>> begin Given records
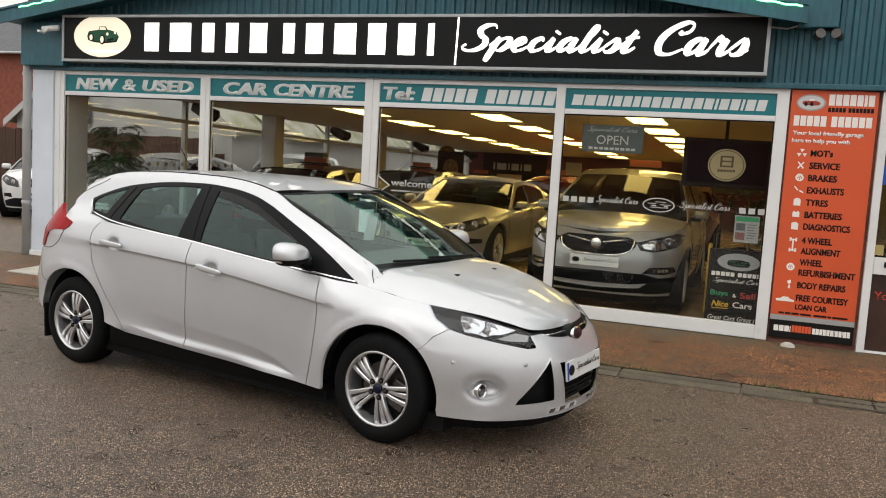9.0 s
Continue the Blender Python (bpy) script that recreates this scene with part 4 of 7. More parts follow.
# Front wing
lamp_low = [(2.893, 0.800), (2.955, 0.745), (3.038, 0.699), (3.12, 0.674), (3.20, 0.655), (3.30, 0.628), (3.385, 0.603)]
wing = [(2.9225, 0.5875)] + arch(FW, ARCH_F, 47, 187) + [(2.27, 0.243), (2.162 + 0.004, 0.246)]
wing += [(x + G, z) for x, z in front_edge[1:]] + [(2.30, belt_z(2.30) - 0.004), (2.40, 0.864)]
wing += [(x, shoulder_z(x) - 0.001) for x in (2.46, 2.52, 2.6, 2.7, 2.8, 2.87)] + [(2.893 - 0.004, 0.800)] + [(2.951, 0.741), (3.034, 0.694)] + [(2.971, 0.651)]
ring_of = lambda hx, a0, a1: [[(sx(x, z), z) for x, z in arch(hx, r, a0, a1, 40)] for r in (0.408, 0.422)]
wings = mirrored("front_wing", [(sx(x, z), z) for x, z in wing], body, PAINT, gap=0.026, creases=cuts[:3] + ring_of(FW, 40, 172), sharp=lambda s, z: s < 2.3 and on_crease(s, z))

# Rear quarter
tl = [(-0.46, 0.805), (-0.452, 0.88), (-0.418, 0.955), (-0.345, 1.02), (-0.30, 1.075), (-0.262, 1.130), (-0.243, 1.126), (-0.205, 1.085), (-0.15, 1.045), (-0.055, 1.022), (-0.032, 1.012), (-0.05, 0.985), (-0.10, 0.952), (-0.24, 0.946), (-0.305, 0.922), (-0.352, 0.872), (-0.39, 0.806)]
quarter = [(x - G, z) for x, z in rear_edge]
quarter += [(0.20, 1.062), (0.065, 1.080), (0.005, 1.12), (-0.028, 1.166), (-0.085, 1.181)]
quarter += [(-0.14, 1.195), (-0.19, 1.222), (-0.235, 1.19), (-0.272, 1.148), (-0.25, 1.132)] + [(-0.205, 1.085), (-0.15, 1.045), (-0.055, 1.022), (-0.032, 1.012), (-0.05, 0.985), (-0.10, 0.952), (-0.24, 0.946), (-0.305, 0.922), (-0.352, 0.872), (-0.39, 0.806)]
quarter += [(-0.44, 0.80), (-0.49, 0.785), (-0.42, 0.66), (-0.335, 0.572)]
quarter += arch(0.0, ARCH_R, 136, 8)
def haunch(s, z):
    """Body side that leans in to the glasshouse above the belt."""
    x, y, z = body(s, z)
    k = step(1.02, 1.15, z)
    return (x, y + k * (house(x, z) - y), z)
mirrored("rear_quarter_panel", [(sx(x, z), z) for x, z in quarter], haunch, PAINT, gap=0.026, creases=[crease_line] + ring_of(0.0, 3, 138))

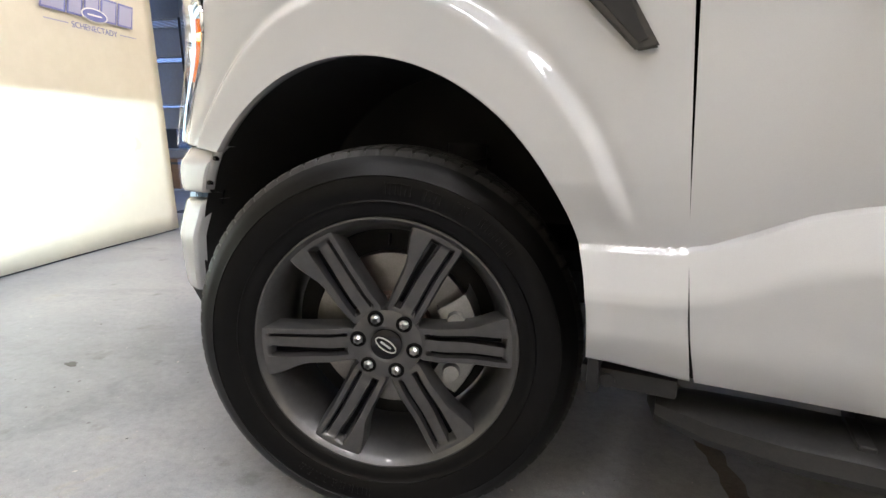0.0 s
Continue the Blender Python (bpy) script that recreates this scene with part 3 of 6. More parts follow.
>> end Given records
Problem details | Leave the pictures out and reproduce each record exactly as written.

Solution |
9.0 s
Continue the Blender Python (bpy) script that recreates this scene with part 4 of 7. More parts follow.
# Front wing
lamp_low = [(2.893, 0.800), (2.955, 0.745), (3.038, 0.699), (3.12, 0.674), (3.20, 0.655), (3.30, 0.628), (3.385, 0.603)]
wing = [(2.9225, 0.5875)] + arch(FW, ARCH_F, 47, 187) + [(2.27, 0.243), (2.162 + 0.004, 0.246)]
wing += [(x + G, z) for x, z in front_edge[1:]] + [(2.30, belt_z(2.30) - 0.004), (2.40, 0.864)]
wing += [(x, shoulder_z(x) - 0.001) for x in (2.46, 2.52, 2.6, 2.7, 2.8, 2.87)] + [(2.893 - 0.004, 0.800)] + [(2.951, 0.741), (3.034, 0.694)] + [(2.971, 0.651)]
ring_of = lambda hx, a0, a1: [[(sx(x, z), z) for x, z in arch(hx, r, a0, a1, 40)] for r in (0.408, 0.422)]
wings = mirrored("front_wing", [(sx(x, z), z) for x, z in wing], body, PAINT, gap=0.026, creases=cuts[:3] + ring_of(FW, 40, 172), sharp=lambda s, z: s < 2.3 and on_crease(s, z))

# Rear quarter
tl = [(-0.46, 0.805), (-0.452, 0.88), (-0.418, 0.955), (-0.345, 1.02), (-0.30, 1.075), (-0.262, 1.130), (-0.243, 1.126), (-0.205, 1.085), (-0.15, 1.045), (-0.055, 1.022), (-0.032, 1.012), (-0.05, 0.985), (-0.10, 0.952), (-0.24, 0.946), (-0.305, 0.922), (-0.352, 0.872), (-0.39, 0.806)]
quarter = [(x - G, z) for x, z in rear_edge]
quarter += [(0.20, 1.062), (0.065, 1.080), (0.005, 1.12), (-0.028, 1.166), (-0.085, 1.181)]
quarter += [(-0.14, 1.195), (-0.19, 1.222), (-0.235, 1.19), (-0.272, 1.148), (-0.25, 1.132)] + [(-0.205, 1.085), (-0.15, 1.045), (-0.055, 1.022), (-0.032, 1.012), (-0.05, 0.985), (-0.10, 0.952), (-0.24, 0.946), (-0.305, 0.922), (-0.352, 0.872), (-0.39, 0.806)]
quarter += [(-0.44, 0.80), (-0.49, 0.785), (-0.42, 0.66), (-0.335, 0.572)]
quarter += arch(0.0, ARCH_R, 136, 8)
def haunch(s, z):
    """Body side that leans in to the glasshouse above the belt."""
    x, y, z = body(s, z)
    k = step(1.02, 1.15, z)
    return (x, y + k * (house(x, z) - y), z)
mirrored("rear_quarter_panel", [(sx(x, z), z) for x, z in quarter], haunch, PAINT, gap=0.026, creases=[crease_line] + ring_of(0.0, 3, 138))

0.0 s
Continue the Blender Python (bpy) script that recreates this scene with part 3 of 6. More parts follow.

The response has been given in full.